= THE PROBLEM =
Quote exactly, and only, the lines from the one with "7. This part finishes the script." down to the one with "park(46.5, 298 +", both included.

====== ENTRIES

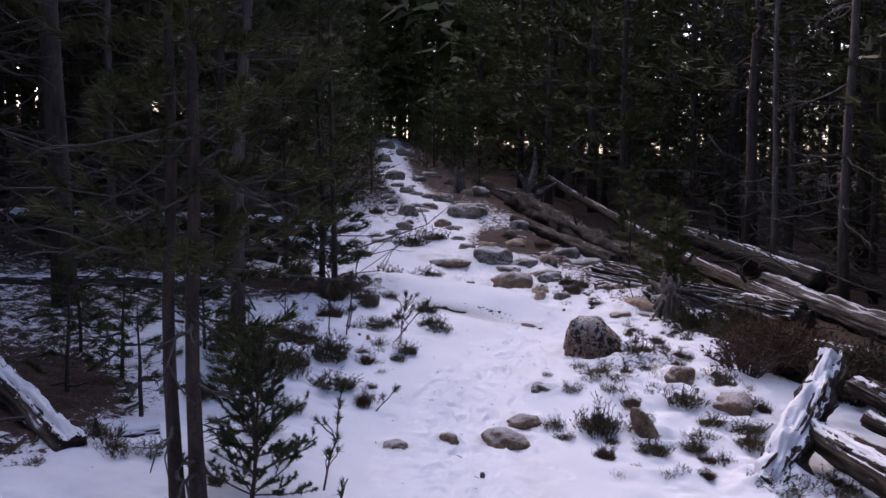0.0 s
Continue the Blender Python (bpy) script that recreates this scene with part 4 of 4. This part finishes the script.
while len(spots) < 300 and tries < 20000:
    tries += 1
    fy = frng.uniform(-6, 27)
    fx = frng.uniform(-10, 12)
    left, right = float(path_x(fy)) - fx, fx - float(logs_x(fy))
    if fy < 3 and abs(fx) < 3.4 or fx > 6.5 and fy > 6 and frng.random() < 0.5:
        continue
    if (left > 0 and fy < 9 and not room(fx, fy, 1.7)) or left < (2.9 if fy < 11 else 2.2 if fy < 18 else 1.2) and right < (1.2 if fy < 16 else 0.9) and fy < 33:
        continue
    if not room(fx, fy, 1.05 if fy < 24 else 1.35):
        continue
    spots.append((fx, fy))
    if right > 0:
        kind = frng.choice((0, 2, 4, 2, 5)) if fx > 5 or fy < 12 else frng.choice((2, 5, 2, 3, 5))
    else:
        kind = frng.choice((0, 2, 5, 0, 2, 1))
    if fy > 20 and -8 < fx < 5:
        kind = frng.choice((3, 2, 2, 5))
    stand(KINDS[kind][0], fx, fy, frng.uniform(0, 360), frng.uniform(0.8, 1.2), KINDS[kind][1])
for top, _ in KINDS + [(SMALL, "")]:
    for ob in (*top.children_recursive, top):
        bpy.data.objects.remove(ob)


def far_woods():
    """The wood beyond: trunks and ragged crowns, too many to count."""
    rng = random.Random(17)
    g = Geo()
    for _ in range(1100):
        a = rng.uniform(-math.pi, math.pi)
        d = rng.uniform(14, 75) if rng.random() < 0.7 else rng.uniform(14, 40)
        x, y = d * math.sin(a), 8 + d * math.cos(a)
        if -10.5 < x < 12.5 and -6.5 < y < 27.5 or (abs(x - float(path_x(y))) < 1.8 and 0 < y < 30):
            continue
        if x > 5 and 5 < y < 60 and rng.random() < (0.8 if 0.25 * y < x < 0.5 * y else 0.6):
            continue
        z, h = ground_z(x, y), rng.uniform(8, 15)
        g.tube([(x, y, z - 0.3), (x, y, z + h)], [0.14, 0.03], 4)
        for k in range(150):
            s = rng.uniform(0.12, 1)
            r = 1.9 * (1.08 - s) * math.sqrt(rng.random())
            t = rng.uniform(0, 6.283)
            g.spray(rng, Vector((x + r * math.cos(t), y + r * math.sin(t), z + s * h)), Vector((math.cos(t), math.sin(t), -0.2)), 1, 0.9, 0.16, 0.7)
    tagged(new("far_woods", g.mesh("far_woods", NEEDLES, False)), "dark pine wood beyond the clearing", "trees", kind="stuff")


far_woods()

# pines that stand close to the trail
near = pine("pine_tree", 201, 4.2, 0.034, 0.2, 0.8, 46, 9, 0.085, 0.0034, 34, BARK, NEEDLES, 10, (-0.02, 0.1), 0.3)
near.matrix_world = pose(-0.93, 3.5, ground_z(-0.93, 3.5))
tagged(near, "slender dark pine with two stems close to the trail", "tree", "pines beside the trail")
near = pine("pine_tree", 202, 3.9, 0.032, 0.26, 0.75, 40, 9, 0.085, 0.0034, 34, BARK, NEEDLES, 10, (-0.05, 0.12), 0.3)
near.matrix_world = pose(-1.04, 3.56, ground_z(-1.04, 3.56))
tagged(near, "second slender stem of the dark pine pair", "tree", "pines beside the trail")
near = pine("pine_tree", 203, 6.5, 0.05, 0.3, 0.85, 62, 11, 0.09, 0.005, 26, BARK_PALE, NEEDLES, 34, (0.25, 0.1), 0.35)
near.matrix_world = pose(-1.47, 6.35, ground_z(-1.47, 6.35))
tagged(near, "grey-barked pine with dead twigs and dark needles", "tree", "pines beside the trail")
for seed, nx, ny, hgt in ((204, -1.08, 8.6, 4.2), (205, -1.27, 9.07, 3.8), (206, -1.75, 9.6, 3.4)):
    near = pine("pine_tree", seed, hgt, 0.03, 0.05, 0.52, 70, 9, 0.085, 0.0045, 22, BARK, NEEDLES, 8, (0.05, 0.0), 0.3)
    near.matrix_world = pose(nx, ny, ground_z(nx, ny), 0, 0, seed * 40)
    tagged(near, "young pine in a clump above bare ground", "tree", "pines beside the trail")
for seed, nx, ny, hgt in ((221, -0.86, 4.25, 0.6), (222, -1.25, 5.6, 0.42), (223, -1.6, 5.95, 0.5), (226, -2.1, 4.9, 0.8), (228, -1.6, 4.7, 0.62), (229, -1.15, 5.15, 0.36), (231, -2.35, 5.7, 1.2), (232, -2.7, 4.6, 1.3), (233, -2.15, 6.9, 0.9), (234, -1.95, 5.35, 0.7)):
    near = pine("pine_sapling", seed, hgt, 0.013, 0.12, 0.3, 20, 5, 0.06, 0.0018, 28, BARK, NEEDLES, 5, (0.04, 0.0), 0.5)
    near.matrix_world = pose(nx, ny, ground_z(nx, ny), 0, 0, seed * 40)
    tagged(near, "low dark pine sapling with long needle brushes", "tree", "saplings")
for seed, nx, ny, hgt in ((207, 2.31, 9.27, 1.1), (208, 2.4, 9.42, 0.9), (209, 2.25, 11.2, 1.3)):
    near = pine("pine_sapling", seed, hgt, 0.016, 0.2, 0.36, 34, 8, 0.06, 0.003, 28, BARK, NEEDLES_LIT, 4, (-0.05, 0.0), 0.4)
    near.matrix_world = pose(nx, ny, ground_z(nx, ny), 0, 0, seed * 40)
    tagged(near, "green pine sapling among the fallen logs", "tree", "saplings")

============
====== ENTRIES

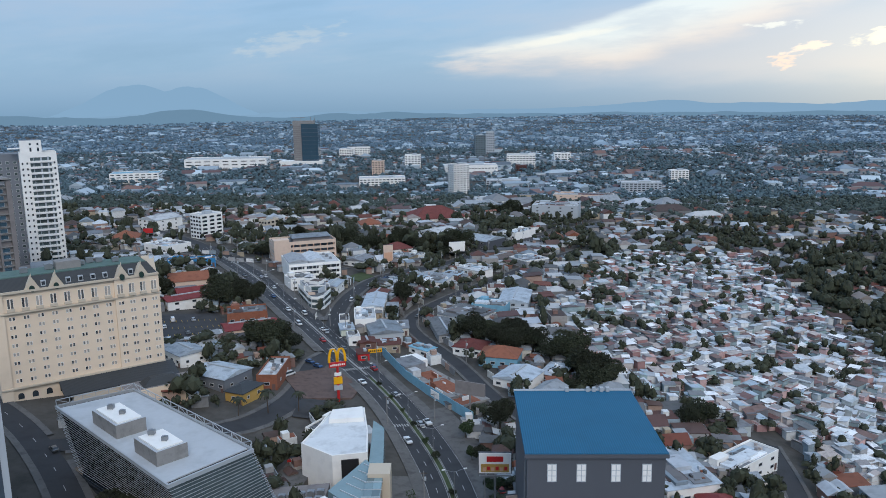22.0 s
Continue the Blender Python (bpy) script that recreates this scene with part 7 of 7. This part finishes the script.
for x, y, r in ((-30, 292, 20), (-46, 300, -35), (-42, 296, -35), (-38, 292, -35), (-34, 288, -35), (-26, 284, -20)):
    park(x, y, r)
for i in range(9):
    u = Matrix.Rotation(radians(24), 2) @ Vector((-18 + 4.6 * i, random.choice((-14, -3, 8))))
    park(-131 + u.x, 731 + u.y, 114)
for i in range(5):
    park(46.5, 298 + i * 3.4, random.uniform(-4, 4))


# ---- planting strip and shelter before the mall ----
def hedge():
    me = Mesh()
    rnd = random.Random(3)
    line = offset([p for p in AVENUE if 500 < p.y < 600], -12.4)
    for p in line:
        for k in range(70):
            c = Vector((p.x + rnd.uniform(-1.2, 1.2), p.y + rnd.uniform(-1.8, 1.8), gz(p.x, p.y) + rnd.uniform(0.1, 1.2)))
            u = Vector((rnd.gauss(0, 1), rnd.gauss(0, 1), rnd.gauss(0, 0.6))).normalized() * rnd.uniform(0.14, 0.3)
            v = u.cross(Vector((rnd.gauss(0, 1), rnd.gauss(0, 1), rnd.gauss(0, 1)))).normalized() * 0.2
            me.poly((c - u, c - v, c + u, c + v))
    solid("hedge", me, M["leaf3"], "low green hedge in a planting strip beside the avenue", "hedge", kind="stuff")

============

= CORRECT RESULT =
Continue the Blender Python (bpy) script that recreates this scene with part 7 of 7. This part finishes the script.
for x, y, r in ((-30, 292, 20), (-46, 300, -35), (-42, 296, -35), (-38, 292, -35), (-34, 288, -35), (-26, 284, -20)):
    park(x, y, r)
for i in range(9):
    u = Matrix.Rotation(radians(24), 2) @ Vector((-18 + 4.6 * i, random.choice((-14, -3, 8))))
    park(-131 + u.x, 731 + u.y, 114)
for i in range(5):
    park(46.5, 298 + i * 3.4, random.uniform(-4, 4))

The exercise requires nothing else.